Following that, Liverpool's Tea Street Band (8/10) provide a refreshing alternative to Twisted Wheel's main stage lad rock. Their opening number may sound a little like U2's 'Beautiful Day' but the rest of the set does more than enough to cleanse the audial pallet.

The Lancashire Hotpots (7/10) have never claimed to be anything other than a novelty act and they raise a few smiles amidst the mud today. When Beans on Toast (9/10) takes to the Calling Out stage it marks the point at which most of the Kendal Calling crowd miss out on something really special. He carefully selects the choice cuts from his back catalogue (already a colossal number for a relatively new artist) and tailors his brief set to the festival crowd; touching upon such pressing matters as sleeping with an ugly girl at a festival, accidentally encouraging 15 year olds to dabble with drugs and the mythical British water drought.

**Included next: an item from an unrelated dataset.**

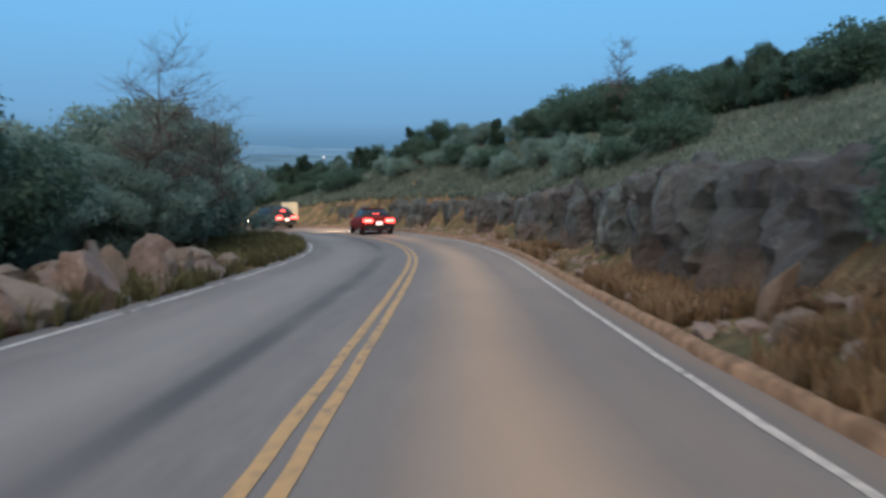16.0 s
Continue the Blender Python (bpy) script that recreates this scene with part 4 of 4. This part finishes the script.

We Are Scientists (7/10) are not on top form today, perhaps due to Keith's ongoing vocal issues, but they still get the day's biggest singalong so far with, early single, 'The Great Escape'. The Woodlands is a new area for this year's event, a magical stage tucked away amongst the trees at the very top of the site. Grand Pocket Orchestra (8/10) hail from Dublin and deliver a charming synth and glockenspiel-led set in the festival's delightful party forest.

Feeder (9/10) have been ploughing their furrow for a long time and although they're not the commercial juggernauts they once were they are still a sensational festival band. With the hits they deliver and the crowd reaction to everything but the newest material, they could just as easily have been headlining tonight.

Alas, that honour falls to James (9/10). Now in their 30th year the set spans the festival generation gap and gives everyone a moment to consider their own festival climax. Aside from the obvious anthems it's a spine-tingling version of 'Just Like Fred Astaire' which proves a real highlight. While this year's  line-up may have been slightly less eclectic than previous offerings there's still been something for everyone to enjoy if they were looking in the right places. Kendal Calling 2012 - a triumphant pay off at the end of a lot of hard work.